The Canal and River Trust’s annual accounts for the year 2014/15 show that the organisation’s total income rose by £18.3m from £162.2m to £180.5m in the year ending 31 March 2015. In the process, the Canal and River Trust has become the 13th largest charity in the UK based on total income.
The accounts show that the organisation’s total spend increased by 10.4 per cent, from £125.3m in 2013/14 to £138.3m in 2014/15. Of that total a combined £37.9m was spent on maintenance, repairs and both major and minor infrastructure works.
Volunteering hours have also increased according to the report, with volunteers supplying more than 400,000 hours of their time to work on Canal and River Trust projects. The charity spent £18.4m on volunteering activities.
The charity spent £58.3m in total employment costs in 2014/15 and employed over 1,500 people. Of those, 60 employees at the trust were paid £60,000 or more a year in 2014/15, down from 65 the year before.
Richard Parry, chief executive of the Canal and River Trust, received a salary of £180,782. Two employees of the charity received higher remuneration packages than Parry.
2014/15 also saw the launch of “an ambitious vision for the Trust” supported by a 10-year strategy of “wider public engagement, improved customer service and increased community development” to help further restoration of derelict waterways and continue volunteering growth.

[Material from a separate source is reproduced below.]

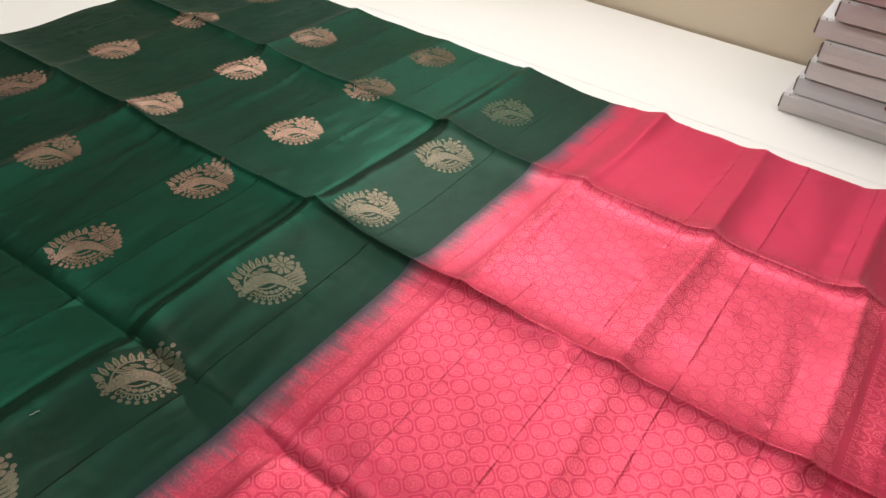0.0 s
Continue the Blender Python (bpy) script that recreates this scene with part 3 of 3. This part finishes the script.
# ---- tassels along the end ----
def tassel(y, reach, bend, rng):
    """Gathered fringe, twisted cord and a cut tuft; x runs away from the cloth."""
    t = new("tassel")
    t.parent = saree
    edge = float(edge_shift(np.array(X_RIGHT), np.array(y))[0])
    x0 = edge - 0.004
    knot = (edge + 0.021 + rng.uniform(-0.003, 0.003), y + rng.uniform(-0.005, 0.006))
    verts, faces = [], []
    n, m2 = 12, 13
    skew = rng.uniform(-0.25, 0.25)
    for i in range(n + 1):  # puffed fan of threads gathered to the knot
        f = i / n
        for j in range(m2):
            g = j / (m2 - 1) * 2 - 1
            ey = y + 0.0205 * g
            pinch = f ** (0.75 + skew * g)
            px = x0 + (knot[0] - x0) * f + 0.0025 * (1 - f) * rng.uniform(-1, 1) * (i > 0)
            py = ey + (knot[1] + 0.0022 * g - ey) * pinch
            pz = 0.0035 + 0.0045 * math.sin(math.pi * f) * (0.55 + 0.45 * math.sin(g * 9 + y * 90)) + 0.0022 * f * math.cos(1.5 * g)
            verts.append((px, py, pz))
    for i in range(n):
        for j in range(m2 - 1):
            a = i * m2 + j
            faces.append((a, a + m2, a + m2 + 1, a + 1))
    for i in range(7):  # loose threads that escape the knot
        k = len(verts)
        bx, by = knot[0] - rng.uniform(0.002, 0.012), knot[1] + rng.uniform(-0.008, 0.008)
        tx, ty = bx + rng.uniform(0.003, 0.009), by + rng.uniform(-0.006, 0.006)
        verts += [(bx, by - 0.0003, 0.004), (bx, by + 0.0003, 0.0045), (tx, ty + 0.0002, 0.003), (tx, ty - 0.0002, 0.0026)]
        faces.append((k, k + 1, k + 2, k + 3))
    from_lists("fringe", verts, faces, FRINGE, t, "sheer gathered pink threads", True)
    wave = rng.uniform(-0.006, 0.006)
    lean = (0.085 if y < 0.55 else 0.045) * (0.55 - y) + rng.uniform(-0.006, 0.006)  # the cords swing towards the middle of the edge
    path = spline([(knot[0] - 0.003, knot[1], 0.0065), (knot[0] + reach * 0.33, knot[1] + 0.25 * lean + 0.6 * bend, 0.004), (knot[0] + reach * 0.66, knot[1] + 0.6 * lean + 0.5 * bend + wave, 0.004), (knot[0] + reach, knot[1] + lean - wave, 0.004)], 46)
    verts, faces = [], []
    sides = 6
    for strand in range(2):  # two strands twisted round each other
        k = len(verts)
        for i, (px, py, pz) in enumerate(path):
            a = i * 0.62 + math.pi * strand
            cy, cz = py + 0.0011 * math.cos(a), pz + 0.0011 * math.sin(a)
            for j in range(sides):
                b = 2 * math.pi * j / sides
                verts.append((px, cy + 0.00095 * math.cos(b), cz + 0.00095 * math.sin(b)))
        for i in range(len(path) - 1):
            for j in range(sides):
                a, b = k + i * sides + j, k + i * sides + (j + 1) % sides
                faces.append((a, a + sides, b + sides, b))
    from_lists("cord", verts, faces, CORD, t, "twisted maroon silk cord", True)
    verts, faces = [], []
    ex, ey, ez = path[-1]
    for i in range(46):  # cut thread ends
        a, spread = rng.uniform(-0.6, 0.6), rng.uniform(-0.5, 0.5)
        length = rng.uniform(0.007, 0.013)
        tip = (ex + length * math.cos(a), ey + length * math.sin(a), max(0.0008, ez + length * spread))
        w = 0.00045
        k = len(verts)
        verts += [(ex, ey - w, ez), (ex, ey + w, ez + w), (tip[0], tip[1] + w, tip[2] + w), (tip[0], tip[1] - w, tip[2])]
        faces.append((k, k + 1, k + 2, k + 3))
    k = len(verts)
    for i in range(6):
        for j in range(8):
            a, b = math.pi * i / 5, 2 * math.pi * j / 8
            verts.append((ex - 0.002 * math.cos(a), ey + 0.0022 * math.sin(a) * math.cos(b), ez + 0.0022 * math.sin(a) * math.sin(b)))
    for i in range(5):
        for j in range(8):
            a, b = k + i * 8 + j, k + i * 8 + (j + 1) % 8
            faces.append((a, a + 8, b + 8, b))
    from_lists("tuft", verts, faces, TUFT, t, "frayed pink thread ends")
    return t


rng = random.Random(5)
for i in range(26):
    tassel(0.030 + 0.0435 * i, rng.uniform(0.032, 0.052), rng.uniform(-0.010, 0.009), rng)


# ---- price tag on the tassels ----
def price_tag():
    tag = tagged(empty("price_tag", pose(0.7060, 0.9320, 0.0068, 2, 1, 167.5)), "small white printed tag in a clear sleeve, lying on the tassels", "tag")
    paper = plain("tag_paper", (0.80, 0.80, 0.78), 0.5)
    edge = plain("tag_sleeve_edge", (0.22, 0.22, 0.21), 0.35)
    ink = plain("black_ink", (0.015, 0.015, 0.015), 0.6)
    part("sleeve", block(-0.0255, 0.0255, -0.0155, 0.0155, 0, 0.0006, 0.0002, 1), edge, tag, "grey rim of the clear sleeve")
    part("card", block(-0.0240, 0.0240, -0.0138, 0.0138, 0.0007, 0.0011), paper, tag)
    for body, size, at in (("B", 0.0185, -0.0215), ("RL - 20", 0.0104, -0.0080)):
        font = bpy.data.curves.new("letters", "FONT")
        font.body, font.size, font.extrude, font.offset = body, size, 0.0001, 0.00025
        tmp = new("letters", font)
        me = bpy.data.meshes.new_from_object(tmp.evaluated_get(bpy.context.evaluated_depsgraph_get()))
        bpy.data.objects.remove(tmp)
        me.materials.clear()
        me.materials.append(ink)
        ob = new("lettering", me)
        ob.parent = tag
        ob.matrix_basis = pose(at, -0.0055, 0.0013)
    return tag


price_tag()


# ---- cartons ----
def carton(x, y, z, length, depth, height, yaw, label, bulge=0.0, closed=False):
    """Flat saree carton: tray, lid with a tucked front, open end coloured dark as shade. Origin at its base centre."""
    c = tagged(empty("saree_box", pose(x, y, z, 0, 0, yaw)), label, "box", "cartons on the tables")
    l, d, h = length / 2, depth / 2, height
    bm = bmesh.new()
    n = 12
    for i in range(n + 1):  # lid and front as one folded card with a slight bow
        u = -l + 2 * l * i / n
        bow = bulge * math.sin(math.pi * i / n)
        for v, w in ((d, 0.0006), (d, h), (0.0, h + bow), (-d + 0.004, h + 0.3 * bow), (-d - 0.001, h - 0.004), (-d - 0.004, h * 0.5), (-d - 0.001, 0.0006)):
            bm.verts.new((u, v, w))
    bm.verts.ensure_lookup_table()
    for i in range(n):
        for j in range(6):
            a = i * 7 + j
            bm.faces.new([bm.verts[q] for q in (a, a + 1, a + 8, a + 7)])
    card = CARDS[int(abs(x * 37 + y * 11 + z * 91)) % 3]
    part("lid", bm, card, c)
    part("tray", block(-l + 0.014, l - 0.014, -d + 0.003, d - 0.003, 0.0, h - 0.003), CARD_IN, c, "brown grey board inside")
    if not closed:
        # added dark strip for the shaded gap beside the front
        part("gap_strip", block(-l - 0.0035, -l + 0.001, -d, -d + 0.014, 0.005, h - 0.005, 0.0015, 1), CARD_IN, c, "dark strip standing in for the shaded gap at the open end")
    back, mat, words = (0.0022, card, "") if closed else (0.010, CARD_IN, "carton end coloured dark for the shade inside")
    for side in (-1, 1):
        bm = block(side * (l - back) - 0.0012, side * (l - back) + 0.0012, -d - 0.0005 * closed, d - 0.002, 0.0008, h - 0.0015, 0.0006, 1)
        part("end_flap", bm, mat, c, words)
    return c


rng = random.Random(8)
LABEL = "white card saree carton stacked flat"
lefts = (0.238, 0.252, 0.261, 0.266, 0.248, 0.271, 0.263, 0.252, 0.275)
for i, left in enumerate(lefts):
    z = 0.0005 + 0.0355 * i
    front = 1.338 + 0.004 * math.sin(i * 2.1)
    carton(left + 0.19, front + 0.118, z, 0.375, 0.235, 0.034, rng.uniform(-1.2, 1.2), LABEL + (" on the table" if i == 0 else ""), rng.uniform(0, 0.002))

# tasselled ends of folded sarees that stick out between the cartons
def thread_ends(name, x, y, z, width, count, length, colour, label, face, seed):
    """A row of loose bunches of silk thread; face is the way they hang out."""
    rng = random.Random(seed)
    mat = plain(name + "_silk", colour, 0.6, vary=0.35, scale=300)
    t = tagged(empty(name, pose(x, y, z)), label, "tassels")
    fx, fy = face
    for b in range(count):
        off = width * (b + 0.5) / count - width / 2 + rng.uniform(-0.3, 0.3) * width / count
        verts, faces = [], []
        for i in range(34):
            sx = off + rng.gauss(0, 0.004)
            reach = length * rng.uniform(0.6, 1.2)
            px, py = fy * sx, -fx * sx
            pts = []
            for q in range(4):
                f = q / 3
                pts.append((px + fx * reach * f + rng.gauss(0, 0.0012), py + fy * reach * f + rng.gauss(0, 0.0012), -length * 0.9 * f * f * rng.uniform(0.6, 1.1) + rng.gauss(0, 0.0006)))
            k = len(verts)
            for a, b2, c in pts:
                verts += [(a - 0.0006 * abs(fy), b2 - 0.0006 * abs(fx), c), (a + 0.0006 * abs(fy), b2 + 0.0006 * abs(fx), c + 0.0006)]
            for q in range(3):
                faces.append((k + 2 * q, k + 2 * q + 1, k + 2 * q + 3, k + 2 * q + 2))
        from_lists("tassel", verts, faces, mat, t)
    return t


thread_ends("saree_fringe", 0.36, 1.336, 0.2495, 0.17, 5, 0.017, (0.70, 0.03, 0.25), "bright pink silk tassels hanging out between stacked cartons", (0.0, -1.0), 4)
thread_ends("saree_fringe", 0.42, 1.339, 0.0715, 0.05, 2, 0.011, (0.22, 0.01, 0.03), "dark red silk tassels peeping between stacked cartons", (0.0, -1.0), 6)

# cartons at the far end of the near table
carton(-1.371, 0.656, 0.0005, 0.205, 0.31, 0.036, 97, "white card saree carton under a stack", 0.001, True)
carton(-1.377, 0.660, 0.0385, 0.212, 0.31, 0.046, 95.5, "white card saree carton, slightly crushed, on a stack", 0.003, True)
carton(-1.435, 0.650, 0.0875, 0.235, 0.30, 0.036, 98, "white card saree carton on top of a stack", 0.002, True)
carton(-1.372, 0.892, 0.0005, 0.217, 0.30, 0.040, 97.4, "white card saree carton lying on the table", 0.001, True)
carton(-1.38, 1.06, 0.0425, 0.34, 0.26, 0.036, 92, "white card saree carton resting across another carton", 0.001, True)
carton(-0.905, 1.345, 0.0005, 0.36, 0.22, 0.036, 79, "glossy white saree carton beside the saree", 0.001, True)
carton(-0.910, 1.348, 0.0385, 0.36, 0.22, 0.036, 80, "glossy white saree carton on another carton", 0.001, True)
carton(-0.905, 1.345, 0.0765, 0.36, 0.22, 0.036, 78, "glossy white saree carton on a stack", 0.001, True)
carton(-1.255, 1.345, 0.0005, 0.36, 0.22, 0.036, 84, "white card saree carton near the wall", 0.001, True)
carton(-1.255, 1.345, 0.0385, 0.36, 0.22, 0.036, 86, "white card saree carton stacked near the wall", 0.001, True)
thread_ends("saree_fringe", -1.286, 0.555, 0.011, 0.15, 7, 0.010, (0.01, 0.12, 0.05), "dark green silk tassels peeping from under a carton", (0.12, -0.99), 9)
thread_ends("saree_fringe", -1.232, 0.789, 0.006, 0.012, 1, 0.022, (0.25, 0.01, 0.02), "dark red silk tassel lying between two cartons", (1.0, 0.2), 12)


def cloth_bundle():
    """Folded maroon cloth with cord loops, lying on the floor under the table."""
    b = tagged(empty("cloth_bundle", Matrix.Translation((-0.70, 0.0, FLOOR_Z)) @ pose(0, 0, 0, 0, 0, 15) @ Matrix.Diagonal((0.4, 0.4, 0.35, 1))), "dark maroon folded cloth with cord loops on the floor", "cloth")
    mat = plain("maroon_cloth", (0.13, 0.015, 0.02), 0.7, vary=0.3, scale=60, bump=0.3)
    cream = plain("cream_cloth", (0.55, 0.48, 0.40), 0.7, vary=0.2, scale=60, bump=0.3)
    for i, m2 in enumerate((mat, cream, mat)):
        bm = block(-0.14 + 0.01 * i, 0.13 - 0.02 * i, -0.10, 0.09 + 0.01 * i, 0.0245 * i + 0.0005, 0.0245 * i + 0.0235, 0.009, 3)
        bmesh.ops.subdivide_edges(bm, edges=bm.edges[:], cuts=3, use_grid_fill=True)
        for v in bm.verts:
            v.co += Vector((0.004 * noise.noise(v.co * 14), 0.004 * noise.noise(v.co * 15 + Vector((3, 0, 0))), 0.002 * noise.noise(v.co * 18) * (1 if v.co.z > 0.01 else 0)))
        part("fold", bm, m2, b, smooth=True)
    for i in range(3):
        c = bpy.data.curves.new("loop", "CURVE")
        c.dimensions, c.bevel_depth, c.bevel_resolution = "3D", 0.0022, 2
        sp = c.splines.new("POLY")
        pts = spline([(0.10, -0.06 + 0.04 * i, 0.075), (0.15, -0.085 + 0.045 * i, 0.035), (0.185, -0.05 + 0.04 * i, 0.003), (0.15, -0.02 + 0.04 * i, 0.02), (0.11, -0.03 + 0.04 * i, 0.07)], 24)
        sp.points.add(len(pts) - 1)
        for q, v in zip(sp.points, pts):
            q.co = (*v, 1)
        tmp = new("loop", c)
        me = bpy.data.meshes.new_from_object(tmp.evaluated_get(bpy.context.evaluated_depsgraph_get()))
        bpy.data.objects.remove(tmp)
        me.materials.clear()
        me.materials.append(CORD)
        ob = new("cord_loop", me)
        ob.parent = b


cloth_bundle()

# a stray bit of white thread on the green silk
pts = spline([(-0.1440, 0.1455), (-0.1425, 0.1485), (-0.1430, 0.1515), (-0.1415, 0.1545)], 18)
verts, faces = [], []
for i, (a, b) in enumerate(pts):
    z = float(cloth_height(a, b)) + 0.0009
    for j in range(5):
        t = 2 * math.pi * j / 5
        verts.append((a + 0.0003 * math.cos(t), b, z + 0.0003 * math.sin(t)))
for i in range(len(pts) - 1):
    for j in range(5):
        a, b = i * 5 + j, i * 5 + (j + 1) % 5
        faces.append((a, a + 5, b + 5, b))
tagged(from_lists("loose_thread", verts, faces, plain("white_thread", (0.6, 0.6, 0.55), 0.8)), "short stray white thread lying on the green silk", "thread")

Parry said: “When the Trust was first conceived, those involved must have hoped for something like the year we have enjoyed, with growing income and more work delivered – and with more interest in canals than since the heyday of the Industrial Revolution.
“We’ve established a strong financial foundation; inspired growing interest in visiting, caring for, and using our canals and rivers; and developed an ever-widening range of relationships with third parties willing to promote, fund and support us.
“The creation of the charity provided the opportunity to secure the waterways’ long term future and to make them central to public life. Whilst we know there is much more we can do, the progress we have made shows what is possible.”